The Mass and Spin of The Extreme Narrow Line Seyfert 1 Galaxy 1H 0707-495 and Its Implications for The Trigger for Relativistic Jets

TL;DR

This paper investigates the black hole properties of NLS1 galaxy 1H 0707-495, suggesting that its observed features may be explained by inclination effects in a clumpy wind, challenging previous high-spin assumptions and implications for jet formation.

Contribution

It proposes a new interpretation of the galaxy's X-ray and optical/UV data, emphasizing inclination and wind clumpiness over high spin in explaining observed phenomena.

Findings

Optical/UV emission constrains accretion rate and luminosity.

Inclination angle affects observed wind features and absorption.
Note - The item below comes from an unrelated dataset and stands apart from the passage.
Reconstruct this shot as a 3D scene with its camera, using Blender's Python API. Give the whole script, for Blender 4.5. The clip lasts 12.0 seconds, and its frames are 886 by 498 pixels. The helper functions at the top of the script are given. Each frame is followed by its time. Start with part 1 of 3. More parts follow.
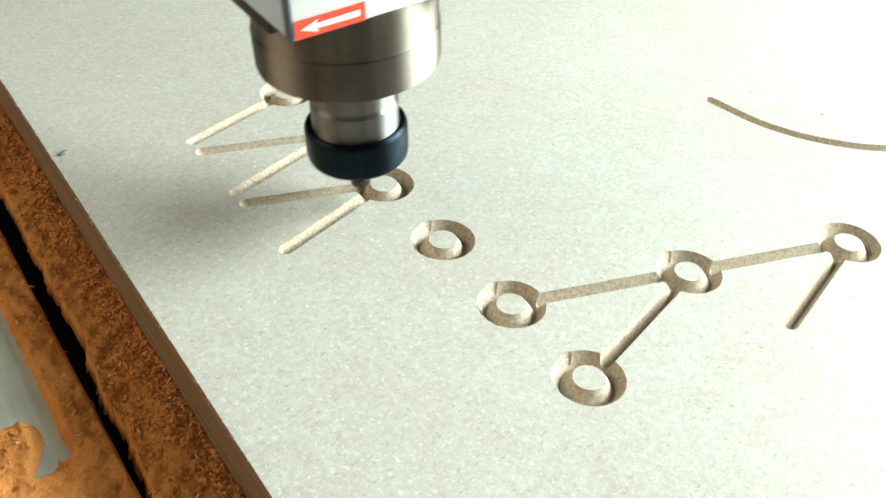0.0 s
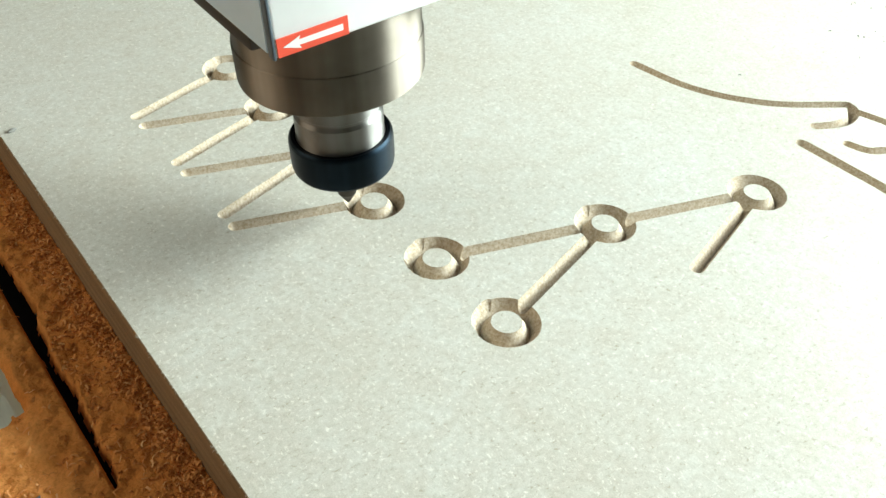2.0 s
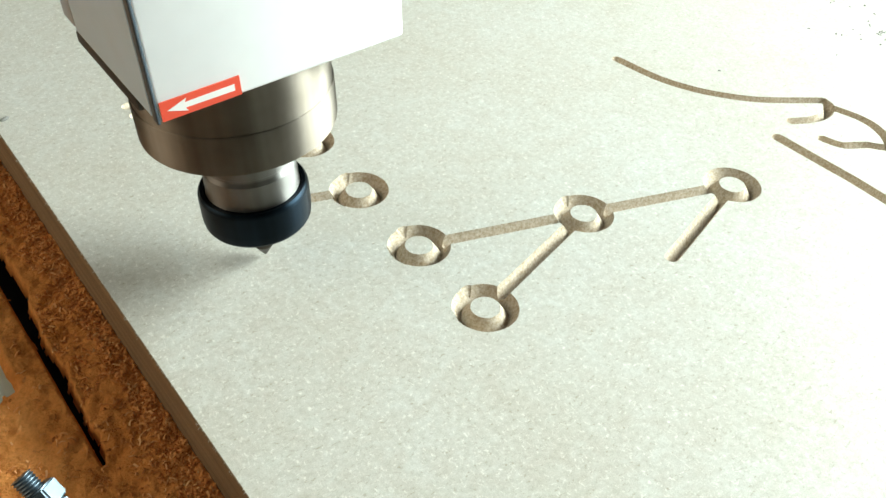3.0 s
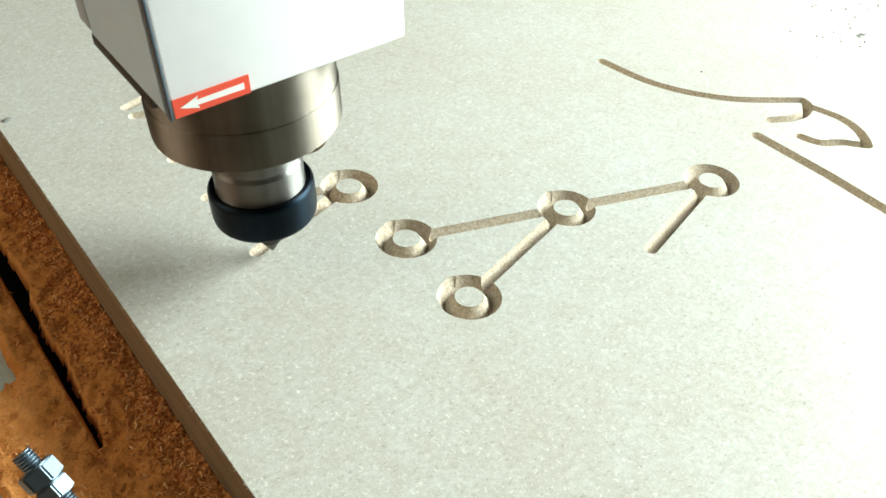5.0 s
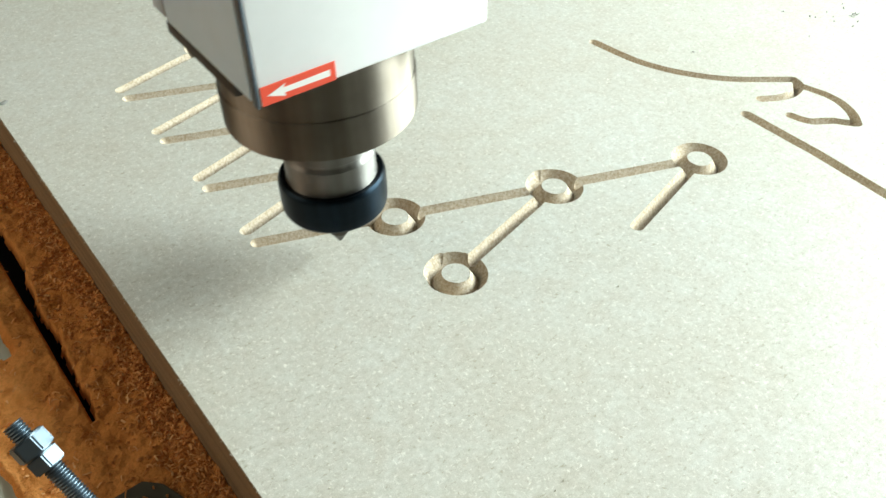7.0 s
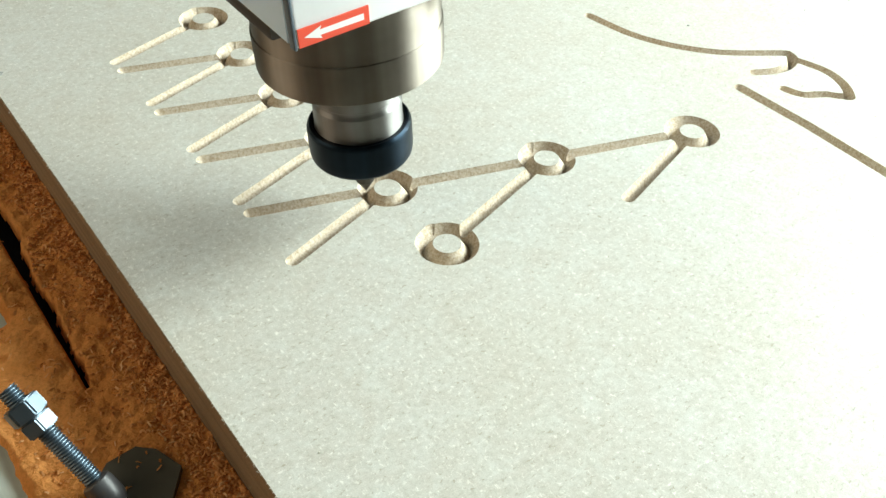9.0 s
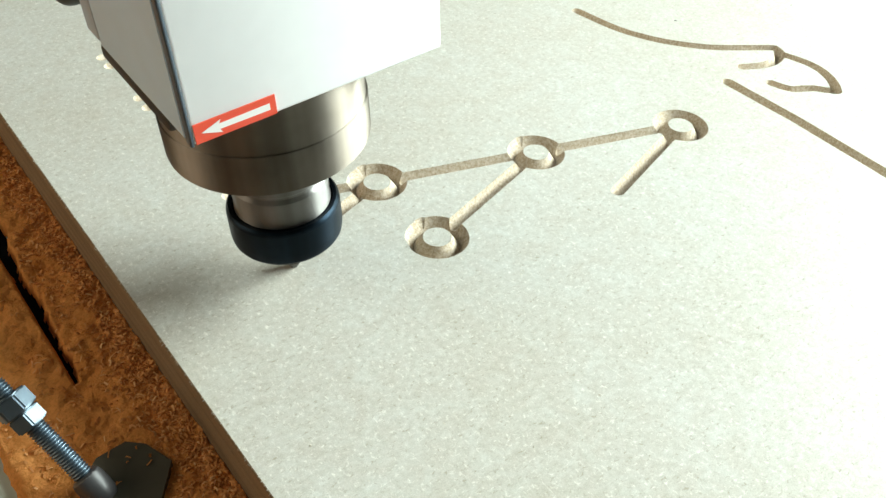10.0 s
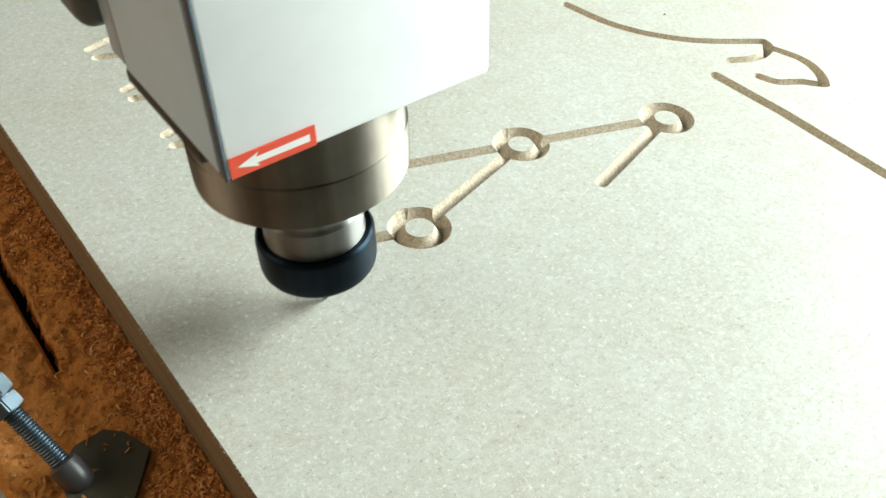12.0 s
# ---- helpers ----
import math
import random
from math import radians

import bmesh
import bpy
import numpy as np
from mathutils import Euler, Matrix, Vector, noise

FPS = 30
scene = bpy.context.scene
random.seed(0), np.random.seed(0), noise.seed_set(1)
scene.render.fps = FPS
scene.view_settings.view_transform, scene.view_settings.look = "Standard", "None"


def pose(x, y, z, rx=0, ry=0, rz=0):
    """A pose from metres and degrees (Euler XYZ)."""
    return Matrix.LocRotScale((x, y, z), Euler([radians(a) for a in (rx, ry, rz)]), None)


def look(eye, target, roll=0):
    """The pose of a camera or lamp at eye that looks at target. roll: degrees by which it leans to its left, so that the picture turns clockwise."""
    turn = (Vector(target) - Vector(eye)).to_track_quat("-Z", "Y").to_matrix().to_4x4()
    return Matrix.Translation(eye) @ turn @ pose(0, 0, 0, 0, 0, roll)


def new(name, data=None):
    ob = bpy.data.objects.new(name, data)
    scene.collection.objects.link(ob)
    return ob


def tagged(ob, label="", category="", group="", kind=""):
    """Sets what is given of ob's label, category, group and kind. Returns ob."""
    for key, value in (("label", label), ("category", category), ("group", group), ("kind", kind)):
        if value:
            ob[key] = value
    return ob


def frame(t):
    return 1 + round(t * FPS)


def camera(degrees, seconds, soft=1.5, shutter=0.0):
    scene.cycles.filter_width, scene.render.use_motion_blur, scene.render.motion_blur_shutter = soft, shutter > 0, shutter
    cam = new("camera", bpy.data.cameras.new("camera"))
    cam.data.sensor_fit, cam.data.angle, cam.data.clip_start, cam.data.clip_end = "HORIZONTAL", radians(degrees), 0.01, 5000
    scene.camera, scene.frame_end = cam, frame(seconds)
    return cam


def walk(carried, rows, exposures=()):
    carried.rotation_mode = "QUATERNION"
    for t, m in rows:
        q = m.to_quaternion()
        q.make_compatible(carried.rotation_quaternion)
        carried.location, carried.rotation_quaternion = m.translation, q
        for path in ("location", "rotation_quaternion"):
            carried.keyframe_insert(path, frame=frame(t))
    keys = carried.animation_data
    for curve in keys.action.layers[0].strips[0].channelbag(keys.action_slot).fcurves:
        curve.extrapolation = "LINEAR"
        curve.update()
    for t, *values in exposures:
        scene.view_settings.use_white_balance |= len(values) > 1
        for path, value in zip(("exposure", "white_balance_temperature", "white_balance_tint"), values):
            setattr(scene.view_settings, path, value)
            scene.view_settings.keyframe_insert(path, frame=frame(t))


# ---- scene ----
# ---------------------------------------------------------------- camera
cam = camera(50.56, 12.0, soft=1.45, shutter=0.4)
# t, x, y, z, yaw, pitch, roll
ROWS = [
    (0.0, -0.1977, -0.2118, 0.2647, -37.10, -39.49, 3.53),
    (0.5, -0.2000, -0.2262, 0.2685, -36.64, -39.65, 2.88),
    (1.0, -0.2036, -0.2340, 0.2725, -36.55, -39.81, 2.73),
    (1.5, -0.1983, -0.2387, 0.2725, -37.83, -40.03, 2.69),
    (2.0, -0.1939, -0.2469, 0.2736, -38.61, -40.53, 2.70),
    (2.5, -0.1939, -0.2539, 0.2756, -38.88, -40.56, 2.82),
    (3.0, -0.1968, -0.2590, 0.2779, -39.17, -40.67, 3.45),
    (3.2, -0.1975, -0.2611, 0.2785, -39.02, -40.80, 3.42),
    (5.0, -0.2007, -0.2776, 0.2814, -38.81, -39.98, 3.05),
    (5.5, -0.1943, -0.2799, 0.2815, -39.24, -39.93, 2.71),
    (6.0, -0.1939, -0.2821, 0.2834, -39.51, -39.82, 2.83),
    (6.5, -0.1947, -0.2856, 0.2811, -38.61, -40.43, 2.57),
    (7.0, -0.1968, -0.2899, 0.2808, -38.03, -40.64, 2.30),
    (7.2, -0.1970, -0.2908, 0.2807, -37.76, -41.26, 2.30),
    (9.0, -0.1959, -0.2969, 0.2795, -37.92, -41.85, 2.37),
    (9.5, -0.1962, -0.2991, 0.2786, -37.74, -42.01, 2.22),
    (10.0, -0.1981, -0.2976, 0.2767, -38.99, -41.76, 2.82),
    (10.5, -0.1986, -0.2994, 0.2768, -38.03, -41.63, 2.46),
    (11.0, -0.1942, -0.3036, 0.2749, -38.35, -41.56, 2.43),
    (11.5, -0.1944, -0.3042, 0.2742, -38.65, -41.61, 2.74),
    (12.0, -0.1919, -0.3058, 0.2737, -38.66, -41.75, 2.77),
]
walk(cam, [(t, pose(x, y, z, 90 + pitch, 0, yaw) @ pose(0, 0, 0, 0, 0, roll)) for t, x, y, z, yaw, pitch, roll in ROWS],
     exposures=[(t, e, 6120, 2) for t, e in ((0.0, 0.22), (1.0, 0.17), (1.5, 0.12), (2.0, 0.08), (3.0, 0.08), (5.5, 0.07), (6.0, 0.03), (6.5, -0.03), (7.0, -0.03), (9.0, 0.10), (10.0, 0.06), (10.5, 0.02), (11.0, 0.07), (12.0, -0.03))])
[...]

High spin may not be necessary for relativistic jet production.

Abstract

Relativistic reflection models of the X-ray spectrum of the `complex' Narrow Line Seyfert 1 (NLS1) 1H 0707-495 require a high spin, moderate inclination, low mass black hole. With these parameters fixed, the observed optical/UV emission directly determines the mass accretion rate through the outer disc and hence predicts the bolometric luminosity. This is $140-260~\times$ the Eddington limit. Such a disc should power a strong wind, and winds are generically expected to be clumpy. Changing inclination angle with respect to a clumpy wind structure gives a possible explanation for the otherwise puzzling difference between `complex' NLS1 such as 1H 0707-495 and `simple' ones like PG 1244+026. Lines of sight which intercept the wind show deep absorption features at iron from the hot phase of the wind, together with stochastic dips and complex absorption when the clumps occult the X-ray source (complex NLS1), whereas both these features are absent for more face-on inclination (simple NLS1). This geometry is quite different to the clean view of a flat disc which is assumed for the spin measurements in relativistic reflection models, so it is possible that even 1H 0707-495 has low spin. If so, this re-opens the simplest and hence very attractive possibility that high black hole spin is a necessary and sufficient condition to trigger highly relativistic (bulk Lorentz factor $\sim 10-15$) jets.